Clips as scene scripts
%%

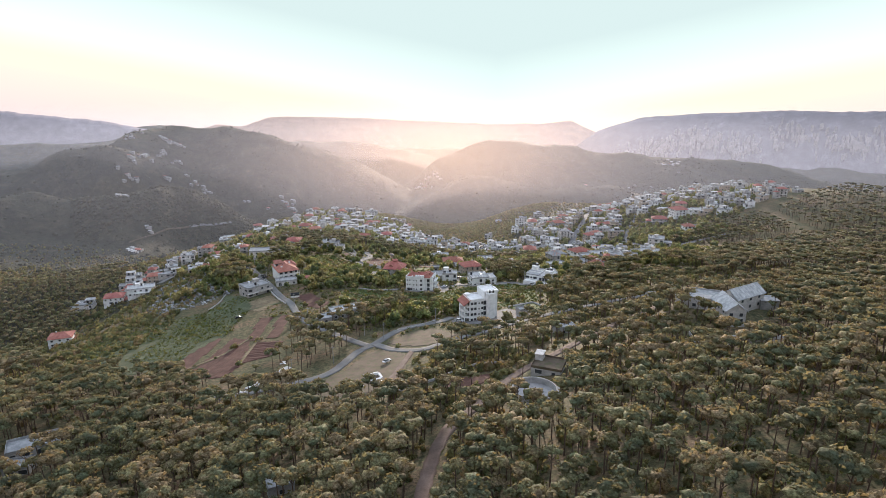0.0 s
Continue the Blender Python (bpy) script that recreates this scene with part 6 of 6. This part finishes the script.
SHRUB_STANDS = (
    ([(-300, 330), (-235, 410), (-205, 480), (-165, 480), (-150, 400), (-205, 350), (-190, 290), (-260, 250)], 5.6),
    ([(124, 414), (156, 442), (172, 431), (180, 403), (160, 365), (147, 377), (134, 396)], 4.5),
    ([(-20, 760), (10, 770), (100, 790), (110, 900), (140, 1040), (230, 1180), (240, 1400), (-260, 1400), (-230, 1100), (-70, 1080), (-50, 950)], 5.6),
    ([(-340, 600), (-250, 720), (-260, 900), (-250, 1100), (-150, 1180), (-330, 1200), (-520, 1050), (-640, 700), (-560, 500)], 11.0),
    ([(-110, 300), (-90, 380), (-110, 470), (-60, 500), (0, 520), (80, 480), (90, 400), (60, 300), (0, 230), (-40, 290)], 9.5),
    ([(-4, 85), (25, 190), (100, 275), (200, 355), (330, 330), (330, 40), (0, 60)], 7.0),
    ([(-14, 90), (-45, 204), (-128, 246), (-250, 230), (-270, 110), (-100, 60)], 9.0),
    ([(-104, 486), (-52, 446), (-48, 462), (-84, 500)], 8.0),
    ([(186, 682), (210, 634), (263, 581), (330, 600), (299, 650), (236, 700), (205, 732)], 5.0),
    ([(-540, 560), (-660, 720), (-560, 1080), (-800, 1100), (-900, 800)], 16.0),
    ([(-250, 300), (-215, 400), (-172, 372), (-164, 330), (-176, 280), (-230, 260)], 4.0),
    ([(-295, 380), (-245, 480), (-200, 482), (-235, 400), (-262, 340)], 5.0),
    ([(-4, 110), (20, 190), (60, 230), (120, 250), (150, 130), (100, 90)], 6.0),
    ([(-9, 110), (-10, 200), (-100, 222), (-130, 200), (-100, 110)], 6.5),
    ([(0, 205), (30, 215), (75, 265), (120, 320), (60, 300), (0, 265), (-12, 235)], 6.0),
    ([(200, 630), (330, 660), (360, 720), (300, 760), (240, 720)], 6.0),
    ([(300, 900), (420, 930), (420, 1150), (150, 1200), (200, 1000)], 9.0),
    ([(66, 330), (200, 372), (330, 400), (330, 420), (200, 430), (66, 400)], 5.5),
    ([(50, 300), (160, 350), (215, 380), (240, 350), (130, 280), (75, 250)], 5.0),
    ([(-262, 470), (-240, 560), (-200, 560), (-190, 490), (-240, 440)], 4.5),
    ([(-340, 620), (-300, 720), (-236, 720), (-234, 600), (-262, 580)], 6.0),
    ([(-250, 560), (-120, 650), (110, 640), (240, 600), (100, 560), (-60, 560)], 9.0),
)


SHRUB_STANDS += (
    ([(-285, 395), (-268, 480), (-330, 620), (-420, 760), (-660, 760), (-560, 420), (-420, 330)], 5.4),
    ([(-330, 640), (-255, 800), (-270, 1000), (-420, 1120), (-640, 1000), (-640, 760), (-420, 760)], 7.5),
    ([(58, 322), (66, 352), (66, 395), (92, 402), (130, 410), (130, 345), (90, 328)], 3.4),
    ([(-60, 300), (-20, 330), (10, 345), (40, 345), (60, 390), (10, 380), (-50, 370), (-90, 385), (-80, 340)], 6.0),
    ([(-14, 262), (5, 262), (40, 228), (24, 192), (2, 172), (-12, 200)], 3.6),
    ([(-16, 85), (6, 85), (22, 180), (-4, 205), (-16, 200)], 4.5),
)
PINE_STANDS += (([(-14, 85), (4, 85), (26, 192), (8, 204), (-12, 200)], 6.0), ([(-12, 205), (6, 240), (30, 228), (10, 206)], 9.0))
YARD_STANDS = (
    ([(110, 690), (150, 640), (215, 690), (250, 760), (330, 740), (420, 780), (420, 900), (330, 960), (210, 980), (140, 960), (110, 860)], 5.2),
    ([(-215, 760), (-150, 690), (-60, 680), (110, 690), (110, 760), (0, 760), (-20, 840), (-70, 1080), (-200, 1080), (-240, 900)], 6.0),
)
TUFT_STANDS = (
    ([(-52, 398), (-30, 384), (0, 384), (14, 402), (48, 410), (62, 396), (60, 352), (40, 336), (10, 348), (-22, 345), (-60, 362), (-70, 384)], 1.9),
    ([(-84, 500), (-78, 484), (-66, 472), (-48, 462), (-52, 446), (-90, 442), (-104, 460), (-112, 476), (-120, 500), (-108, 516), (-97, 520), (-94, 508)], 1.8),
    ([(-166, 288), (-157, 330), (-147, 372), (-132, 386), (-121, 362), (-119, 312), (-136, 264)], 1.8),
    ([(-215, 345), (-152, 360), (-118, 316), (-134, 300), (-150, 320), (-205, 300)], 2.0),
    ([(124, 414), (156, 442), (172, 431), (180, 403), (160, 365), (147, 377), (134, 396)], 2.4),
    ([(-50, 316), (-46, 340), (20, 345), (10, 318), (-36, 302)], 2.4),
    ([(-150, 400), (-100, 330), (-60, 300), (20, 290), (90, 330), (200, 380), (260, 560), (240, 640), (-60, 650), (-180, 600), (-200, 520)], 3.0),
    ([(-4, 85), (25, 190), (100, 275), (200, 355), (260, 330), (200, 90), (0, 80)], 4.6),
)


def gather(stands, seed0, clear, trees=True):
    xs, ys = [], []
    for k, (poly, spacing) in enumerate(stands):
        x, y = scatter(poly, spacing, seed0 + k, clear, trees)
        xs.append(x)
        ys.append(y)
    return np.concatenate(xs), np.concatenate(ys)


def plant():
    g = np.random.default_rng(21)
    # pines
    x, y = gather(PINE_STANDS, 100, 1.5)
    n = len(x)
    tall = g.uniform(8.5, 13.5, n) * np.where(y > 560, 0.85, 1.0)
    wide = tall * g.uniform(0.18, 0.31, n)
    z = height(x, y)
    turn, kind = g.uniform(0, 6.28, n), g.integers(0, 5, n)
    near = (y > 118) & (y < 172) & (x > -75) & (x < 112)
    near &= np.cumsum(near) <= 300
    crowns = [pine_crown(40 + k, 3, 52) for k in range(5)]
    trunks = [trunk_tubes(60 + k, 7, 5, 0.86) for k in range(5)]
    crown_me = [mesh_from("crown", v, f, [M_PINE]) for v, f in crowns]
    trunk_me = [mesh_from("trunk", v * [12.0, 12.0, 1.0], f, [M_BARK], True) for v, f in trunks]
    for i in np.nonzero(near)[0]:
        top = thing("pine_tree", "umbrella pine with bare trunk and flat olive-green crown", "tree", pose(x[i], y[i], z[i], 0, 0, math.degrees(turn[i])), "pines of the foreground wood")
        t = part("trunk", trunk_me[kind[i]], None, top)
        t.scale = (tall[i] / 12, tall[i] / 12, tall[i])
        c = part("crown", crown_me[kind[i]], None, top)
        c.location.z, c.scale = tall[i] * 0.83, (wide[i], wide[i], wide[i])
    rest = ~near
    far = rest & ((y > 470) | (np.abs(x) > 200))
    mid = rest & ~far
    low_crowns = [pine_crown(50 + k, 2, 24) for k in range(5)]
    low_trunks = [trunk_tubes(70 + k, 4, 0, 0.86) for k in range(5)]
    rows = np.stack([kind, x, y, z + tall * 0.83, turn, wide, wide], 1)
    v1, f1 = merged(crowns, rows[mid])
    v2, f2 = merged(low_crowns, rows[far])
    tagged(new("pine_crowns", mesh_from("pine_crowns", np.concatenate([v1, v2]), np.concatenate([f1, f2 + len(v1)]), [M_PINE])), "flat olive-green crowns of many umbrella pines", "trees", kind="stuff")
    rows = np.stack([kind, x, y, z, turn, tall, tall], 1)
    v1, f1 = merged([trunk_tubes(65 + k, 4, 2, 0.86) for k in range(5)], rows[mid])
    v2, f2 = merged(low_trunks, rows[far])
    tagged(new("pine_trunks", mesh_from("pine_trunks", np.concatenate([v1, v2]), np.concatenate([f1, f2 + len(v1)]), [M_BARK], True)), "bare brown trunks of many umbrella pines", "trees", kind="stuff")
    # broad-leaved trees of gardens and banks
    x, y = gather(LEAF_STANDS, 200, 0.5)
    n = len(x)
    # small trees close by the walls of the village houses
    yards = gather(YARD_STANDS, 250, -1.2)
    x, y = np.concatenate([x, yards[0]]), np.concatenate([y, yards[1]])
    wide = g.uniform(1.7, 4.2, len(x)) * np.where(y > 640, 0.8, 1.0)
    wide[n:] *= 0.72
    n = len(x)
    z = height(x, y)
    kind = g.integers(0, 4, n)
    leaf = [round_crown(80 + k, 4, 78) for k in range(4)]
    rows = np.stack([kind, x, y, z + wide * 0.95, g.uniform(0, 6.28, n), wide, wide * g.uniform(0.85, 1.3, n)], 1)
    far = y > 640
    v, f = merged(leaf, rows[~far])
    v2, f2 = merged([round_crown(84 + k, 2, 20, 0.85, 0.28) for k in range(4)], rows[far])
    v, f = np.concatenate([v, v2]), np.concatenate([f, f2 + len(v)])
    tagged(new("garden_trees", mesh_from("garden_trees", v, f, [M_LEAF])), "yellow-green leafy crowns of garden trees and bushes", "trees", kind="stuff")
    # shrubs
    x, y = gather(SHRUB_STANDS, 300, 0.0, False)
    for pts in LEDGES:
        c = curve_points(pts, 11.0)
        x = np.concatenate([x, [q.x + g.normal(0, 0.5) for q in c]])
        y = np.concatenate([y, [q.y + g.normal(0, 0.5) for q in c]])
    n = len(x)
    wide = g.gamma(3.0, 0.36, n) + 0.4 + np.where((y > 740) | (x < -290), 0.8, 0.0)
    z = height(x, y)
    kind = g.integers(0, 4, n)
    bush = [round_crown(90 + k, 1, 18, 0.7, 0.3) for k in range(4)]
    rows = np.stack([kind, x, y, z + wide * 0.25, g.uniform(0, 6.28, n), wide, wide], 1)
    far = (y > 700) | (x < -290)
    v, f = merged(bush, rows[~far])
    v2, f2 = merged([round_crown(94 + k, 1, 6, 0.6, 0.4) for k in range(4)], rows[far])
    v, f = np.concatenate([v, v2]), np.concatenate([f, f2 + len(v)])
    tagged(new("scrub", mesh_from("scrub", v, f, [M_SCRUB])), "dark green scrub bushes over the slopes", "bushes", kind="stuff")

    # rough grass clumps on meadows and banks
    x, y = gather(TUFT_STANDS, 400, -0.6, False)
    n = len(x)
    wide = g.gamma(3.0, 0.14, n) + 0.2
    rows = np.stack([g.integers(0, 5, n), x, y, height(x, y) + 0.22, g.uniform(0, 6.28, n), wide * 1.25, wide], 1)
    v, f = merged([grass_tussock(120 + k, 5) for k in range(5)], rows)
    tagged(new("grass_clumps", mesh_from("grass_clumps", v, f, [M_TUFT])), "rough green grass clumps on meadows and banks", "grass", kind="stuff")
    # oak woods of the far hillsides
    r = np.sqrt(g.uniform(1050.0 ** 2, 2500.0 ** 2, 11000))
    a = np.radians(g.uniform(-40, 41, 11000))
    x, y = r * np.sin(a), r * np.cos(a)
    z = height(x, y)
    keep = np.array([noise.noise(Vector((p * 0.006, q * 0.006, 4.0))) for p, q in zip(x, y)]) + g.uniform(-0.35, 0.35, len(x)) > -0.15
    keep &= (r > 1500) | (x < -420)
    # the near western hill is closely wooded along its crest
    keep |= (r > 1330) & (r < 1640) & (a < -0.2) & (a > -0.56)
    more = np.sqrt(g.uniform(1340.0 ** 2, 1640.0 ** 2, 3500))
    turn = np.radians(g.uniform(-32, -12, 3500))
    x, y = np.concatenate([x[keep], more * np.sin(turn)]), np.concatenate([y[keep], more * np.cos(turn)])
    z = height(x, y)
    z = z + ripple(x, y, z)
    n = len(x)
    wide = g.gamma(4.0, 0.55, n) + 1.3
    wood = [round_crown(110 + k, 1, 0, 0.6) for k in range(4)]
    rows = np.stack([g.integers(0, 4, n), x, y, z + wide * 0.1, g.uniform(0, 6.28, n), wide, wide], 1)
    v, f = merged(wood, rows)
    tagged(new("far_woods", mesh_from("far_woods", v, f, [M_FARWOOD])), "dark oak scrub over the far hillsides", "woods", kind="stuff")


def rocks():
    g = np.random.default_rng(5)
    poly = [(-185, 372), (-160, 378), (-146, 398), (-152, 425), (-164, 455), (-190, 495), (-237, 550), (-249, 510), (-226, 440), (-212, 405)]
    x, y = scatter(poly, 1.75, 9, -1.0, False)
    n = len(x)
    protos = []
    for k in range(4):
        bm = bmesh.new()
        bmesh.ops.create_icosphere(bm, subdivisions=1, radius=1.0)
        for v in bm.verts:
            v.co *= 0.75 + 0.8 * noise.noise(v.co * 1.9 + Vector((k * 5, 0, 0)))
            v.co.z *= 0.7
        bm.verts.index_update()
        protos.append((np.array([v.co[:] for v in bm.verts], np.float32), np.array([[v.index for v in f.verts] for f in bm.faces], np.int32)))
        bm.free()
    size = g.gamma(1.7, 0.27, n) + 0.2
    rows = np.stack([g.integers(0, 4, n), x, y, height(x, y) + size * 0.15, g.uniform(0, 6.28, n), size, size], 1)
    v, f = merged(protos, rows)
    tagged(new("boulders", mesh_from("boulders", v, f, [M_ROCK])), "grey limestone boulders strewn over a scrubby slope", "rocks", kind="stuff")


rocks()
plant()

%%
%%

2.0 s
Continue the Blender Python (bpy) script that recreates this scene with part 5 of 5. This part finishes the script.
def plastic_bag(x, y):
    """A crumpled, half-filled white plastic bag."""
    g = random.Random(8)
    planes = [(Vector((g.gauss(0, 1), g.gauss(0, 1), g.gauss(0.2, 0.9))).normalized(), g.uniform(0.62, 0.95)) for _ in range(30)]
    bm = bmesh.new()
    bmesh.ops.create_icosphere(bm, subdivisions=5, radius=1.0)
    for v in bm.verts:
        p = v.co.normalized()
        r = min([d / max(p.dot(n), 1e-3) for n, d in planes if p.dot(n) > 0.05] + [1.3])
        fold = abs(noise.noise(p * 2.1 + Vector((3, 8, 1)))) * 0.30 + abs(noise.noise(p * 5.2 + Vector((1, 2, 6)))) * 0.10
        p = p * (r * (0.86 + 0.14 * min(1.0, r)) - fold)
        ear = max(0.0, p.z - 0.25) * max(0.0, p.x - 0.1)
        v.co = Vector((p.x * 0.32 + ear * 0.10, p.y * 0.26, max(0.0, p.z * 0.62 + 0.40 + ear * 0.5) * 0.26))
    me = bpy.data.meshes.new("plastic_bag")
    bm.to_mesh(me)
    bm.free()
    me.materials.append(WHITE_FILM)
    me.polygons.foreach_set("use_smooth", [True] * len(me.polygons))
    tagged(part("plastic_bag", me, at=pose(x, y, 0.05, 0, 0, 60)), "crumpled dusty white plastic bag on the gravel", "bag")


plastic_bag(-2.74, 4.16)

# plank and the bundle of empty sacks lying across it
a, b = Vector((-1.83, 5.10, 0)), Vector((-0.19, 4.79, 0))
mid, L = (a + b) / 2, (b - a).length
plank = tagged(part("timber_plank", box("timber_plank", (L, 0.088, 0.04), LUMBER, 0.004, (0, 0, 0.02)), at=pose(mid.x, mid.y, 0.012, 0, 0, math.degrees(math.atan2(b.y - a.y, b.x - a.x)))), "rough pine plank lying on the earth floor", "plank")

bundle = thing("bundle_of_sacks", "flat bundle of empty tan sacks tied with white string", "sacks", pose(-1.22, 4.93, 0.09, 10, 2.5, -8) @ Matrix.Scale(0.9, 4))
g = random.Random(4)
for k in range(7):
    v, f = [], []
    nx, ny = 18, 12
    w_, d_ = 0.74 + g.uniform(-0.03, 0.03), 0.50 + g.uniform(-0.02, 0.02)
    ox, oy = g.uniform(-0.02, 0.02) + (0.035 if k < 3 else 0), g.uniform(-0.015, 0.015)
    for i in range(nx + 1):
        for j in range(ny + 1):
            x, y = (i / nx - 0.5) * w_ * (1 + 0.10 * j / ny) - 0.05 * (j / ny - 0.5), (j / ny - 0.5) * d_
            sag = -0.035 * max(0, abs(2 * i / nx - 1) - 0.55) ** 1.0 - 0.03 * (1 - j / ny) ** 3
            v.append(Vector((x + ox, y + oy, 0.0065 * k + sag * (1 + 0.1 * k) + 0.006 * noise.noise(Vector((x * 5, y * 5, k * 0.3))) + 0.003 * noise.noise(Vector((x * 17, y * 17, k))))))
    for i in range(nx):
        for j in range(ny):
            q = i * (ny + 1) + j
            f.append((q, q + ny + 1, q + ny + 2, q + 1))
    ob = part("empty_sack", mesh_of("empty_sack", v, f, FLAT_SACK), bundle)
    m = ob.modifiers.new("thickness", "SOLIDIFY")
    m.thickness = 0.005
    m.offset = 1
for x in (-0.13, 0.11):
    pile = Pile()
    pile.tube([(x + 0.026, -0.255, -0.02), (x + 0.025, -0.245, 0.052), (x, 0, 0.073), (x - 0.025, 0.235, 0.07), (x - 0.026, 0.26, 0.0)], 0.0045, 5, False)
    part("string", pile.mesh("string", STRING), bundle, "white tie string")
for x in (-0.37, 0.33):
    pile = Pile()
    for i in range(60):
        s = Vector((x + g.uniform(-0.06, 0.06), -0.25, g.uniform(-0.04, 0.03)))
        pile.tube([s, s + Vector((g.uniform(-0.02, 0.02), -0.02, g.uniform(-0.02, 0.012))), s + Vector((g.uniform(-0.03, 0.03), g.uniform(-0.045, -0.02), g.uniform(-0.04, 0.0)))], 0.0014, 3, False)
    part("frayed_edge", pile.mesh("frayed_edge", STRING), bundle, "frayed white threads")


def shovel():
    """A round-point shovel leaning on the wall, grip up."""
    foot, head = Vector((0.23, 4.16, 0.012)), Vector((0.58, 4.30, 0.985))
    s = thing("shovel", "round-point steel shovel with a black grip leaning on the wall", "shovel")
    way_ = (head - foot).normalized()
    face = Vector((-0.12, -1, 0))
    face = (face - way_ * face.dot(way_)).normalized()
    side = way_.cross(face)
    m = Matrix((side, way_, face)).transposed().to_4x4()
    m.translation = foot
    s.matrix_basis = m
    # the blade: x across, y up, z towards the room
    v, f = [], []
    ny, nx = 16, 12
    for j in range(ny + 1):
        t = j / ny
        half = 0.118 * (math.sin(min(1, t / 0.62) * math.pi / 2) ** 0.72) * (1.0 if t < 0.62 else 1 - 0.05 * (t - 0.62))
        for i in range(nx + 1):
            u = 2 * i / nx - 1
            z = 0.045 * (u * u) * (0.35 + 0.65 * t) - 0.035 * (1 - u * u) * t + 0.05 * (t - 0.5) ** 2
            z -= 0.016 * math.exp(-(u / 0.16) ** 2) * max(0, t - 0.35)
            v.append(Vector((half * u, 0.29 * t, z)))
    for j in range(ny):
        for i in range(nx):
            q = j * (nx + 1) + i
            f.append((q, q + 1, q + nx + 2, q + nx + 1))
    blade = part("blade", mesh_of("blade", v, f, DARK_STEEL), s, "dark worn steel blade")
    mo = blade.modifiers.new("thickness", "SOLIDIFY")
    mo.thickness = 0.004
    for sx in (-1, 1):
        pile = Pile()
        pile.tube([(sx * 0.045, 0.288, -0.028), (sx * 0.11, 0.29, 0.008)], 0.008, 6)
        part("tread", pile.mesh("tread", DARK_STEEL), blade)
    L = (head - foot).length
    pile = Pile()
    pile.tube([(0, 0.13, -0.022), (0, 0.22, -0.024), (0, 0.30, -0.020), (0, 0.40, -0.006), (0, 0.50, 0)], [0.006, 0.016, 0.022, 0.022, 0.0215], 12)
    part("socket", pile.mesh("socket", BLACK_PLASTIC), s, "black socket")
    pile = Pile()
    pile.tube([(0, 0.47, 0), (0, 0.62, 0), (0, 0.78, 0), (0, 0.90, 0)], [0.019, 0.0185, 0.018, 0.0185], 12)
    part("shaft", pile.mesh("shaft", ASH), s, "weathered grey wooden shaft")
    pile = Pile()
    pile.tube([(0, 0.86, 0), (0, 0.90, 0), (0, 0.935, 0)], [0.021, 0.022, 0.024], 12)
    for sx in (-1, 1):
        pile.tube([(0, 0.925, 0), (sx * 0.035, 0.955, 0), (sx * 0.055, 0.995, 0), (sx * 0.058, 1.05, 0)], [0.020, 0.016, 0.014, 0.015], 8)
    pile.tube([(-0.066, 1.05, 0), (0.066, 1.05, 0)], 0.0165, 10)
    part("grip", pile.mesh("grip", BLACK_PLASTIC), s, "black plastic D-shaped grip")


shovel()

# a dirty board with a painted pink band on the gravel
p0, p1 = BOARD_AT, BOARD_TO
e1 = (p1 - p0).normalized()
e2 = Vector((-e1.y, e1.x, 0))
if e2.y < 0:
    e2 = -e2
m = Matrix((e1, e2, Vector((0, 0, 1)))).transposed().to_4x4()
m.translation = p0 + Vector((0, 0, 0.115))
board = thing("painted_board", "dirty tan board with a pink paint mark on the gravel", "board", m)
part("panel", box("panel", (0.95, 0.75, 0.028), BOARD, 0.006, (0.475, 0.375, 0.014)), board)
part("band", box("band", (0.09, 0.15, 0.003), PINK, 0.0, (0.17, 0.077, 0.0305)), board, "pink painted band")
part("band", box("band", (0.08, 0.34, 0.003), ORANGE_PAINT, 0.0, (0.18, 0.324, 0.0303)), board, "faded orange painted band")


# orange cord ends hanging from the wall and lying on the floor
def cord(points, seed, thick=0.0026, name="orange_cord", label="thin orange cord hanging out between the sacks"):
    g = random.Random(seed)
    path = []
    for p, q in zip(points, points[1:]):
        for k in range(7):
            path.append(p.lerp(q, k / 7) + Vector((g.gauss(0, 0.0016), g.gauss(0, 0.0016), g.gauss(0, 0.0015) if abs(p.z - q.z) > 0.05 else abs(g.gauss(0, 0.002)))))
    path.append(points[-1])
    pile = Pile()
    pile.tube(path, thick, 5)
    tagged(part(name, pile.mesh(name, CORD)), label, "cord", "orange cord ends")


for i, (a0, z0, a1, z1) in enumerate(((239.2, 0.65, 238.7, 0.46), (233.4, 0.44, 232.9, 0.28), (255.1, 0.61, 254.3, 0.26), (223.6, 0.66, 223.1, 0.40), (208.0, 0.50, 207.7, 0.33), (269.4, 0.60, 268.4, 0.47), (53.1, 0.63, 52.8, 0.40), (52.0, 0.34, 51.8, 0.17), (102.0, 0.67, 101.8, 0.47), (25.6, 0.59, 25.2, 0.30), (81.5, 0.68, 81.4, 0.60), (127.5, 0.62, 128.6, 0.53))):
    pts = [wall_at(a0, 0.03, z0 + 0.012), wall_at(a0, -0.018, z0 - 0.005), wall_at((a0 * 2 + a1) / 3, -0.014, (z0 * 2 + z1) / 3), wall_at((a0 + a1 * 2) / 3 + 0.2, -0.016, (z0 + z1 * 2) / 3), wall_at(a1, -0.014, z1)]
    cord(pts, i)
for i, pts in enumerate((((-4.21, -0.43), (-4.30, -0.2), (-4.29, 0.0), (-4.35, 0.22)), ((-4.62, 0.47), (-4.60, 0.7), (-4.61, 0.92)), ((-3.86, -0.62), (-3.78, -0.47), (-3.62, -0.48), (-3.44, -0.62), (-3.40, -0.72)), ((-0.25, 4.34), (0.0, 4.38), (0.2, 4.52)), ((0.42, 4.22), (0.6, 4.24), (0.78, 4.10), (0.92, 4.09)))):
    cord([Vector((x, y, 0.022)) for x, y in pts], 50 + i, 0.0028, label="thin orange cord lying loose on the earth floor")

%%
%%

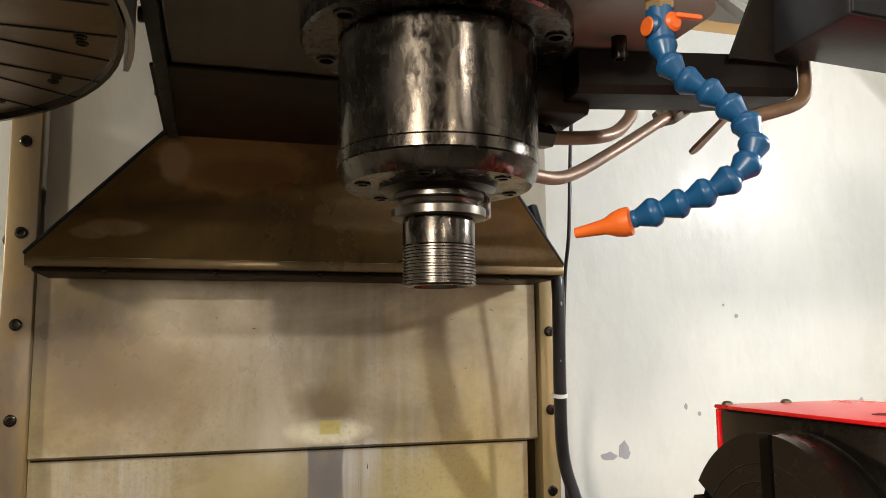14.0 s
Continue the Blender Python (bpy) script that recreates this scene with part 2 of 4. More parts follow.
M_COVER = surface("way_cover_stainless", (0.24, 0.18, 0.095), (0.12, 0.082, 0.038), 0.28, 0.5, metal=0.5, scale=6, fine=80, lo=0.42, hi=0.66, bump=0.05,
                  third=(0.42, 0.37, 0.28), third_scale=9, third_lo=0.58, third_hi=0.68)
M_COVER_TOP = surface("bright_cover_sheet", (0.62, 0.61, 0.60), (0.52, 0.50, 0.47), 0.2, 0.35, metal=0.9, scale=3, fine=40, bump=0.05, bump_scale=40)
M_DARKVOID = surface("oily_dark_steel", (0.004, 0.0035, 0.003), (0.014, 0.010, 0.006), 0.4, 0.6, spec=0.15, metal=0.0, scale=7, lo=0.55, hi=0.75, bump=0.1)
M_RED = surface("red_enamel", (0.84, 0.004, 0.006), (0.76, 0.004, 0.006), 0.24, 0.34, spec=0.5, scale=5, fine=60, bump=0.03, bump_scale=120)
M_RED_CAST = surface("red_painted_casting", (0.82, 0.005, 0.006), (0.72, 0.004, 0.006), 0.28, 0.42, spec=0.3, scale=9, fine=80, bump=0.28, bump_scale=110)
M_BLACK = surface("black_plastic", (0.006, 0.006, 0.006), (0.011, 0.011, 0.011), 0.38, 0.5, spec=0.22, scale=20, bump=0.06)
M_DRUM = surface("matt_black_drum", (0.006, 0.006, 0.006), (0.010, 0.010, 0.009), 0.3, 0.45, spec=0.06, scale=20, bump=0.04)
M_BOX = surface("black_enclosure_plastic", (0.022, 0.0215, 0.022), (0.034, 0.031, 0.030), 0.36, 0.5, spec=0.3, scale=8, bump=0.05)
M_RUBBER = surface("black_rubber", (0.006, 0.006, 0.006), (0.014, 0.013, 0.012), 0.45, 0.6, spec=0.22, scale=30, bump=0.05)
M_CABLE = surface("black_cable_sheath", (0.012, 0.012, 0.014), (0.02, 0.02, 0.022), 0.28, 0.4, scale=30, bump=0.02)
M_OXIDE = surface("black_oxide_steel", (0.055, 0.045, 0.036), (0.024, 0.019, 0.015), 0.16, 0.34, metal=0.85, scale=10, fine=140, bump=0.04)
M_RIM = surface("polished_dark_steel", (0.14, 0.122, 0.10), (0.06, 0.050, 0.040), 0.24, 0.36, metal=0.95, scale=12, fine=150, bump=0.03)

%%

### What the task asks
Extract each line from the listing that holds the word "finishes".

### Task response
Continue the Blender Python (bpy) script that recreates this scene with part 6 of 6. This part finishes the script.
Continue the Blender Python (bpy) script that recreates this scene with part 5 of 5. This part finishes the script.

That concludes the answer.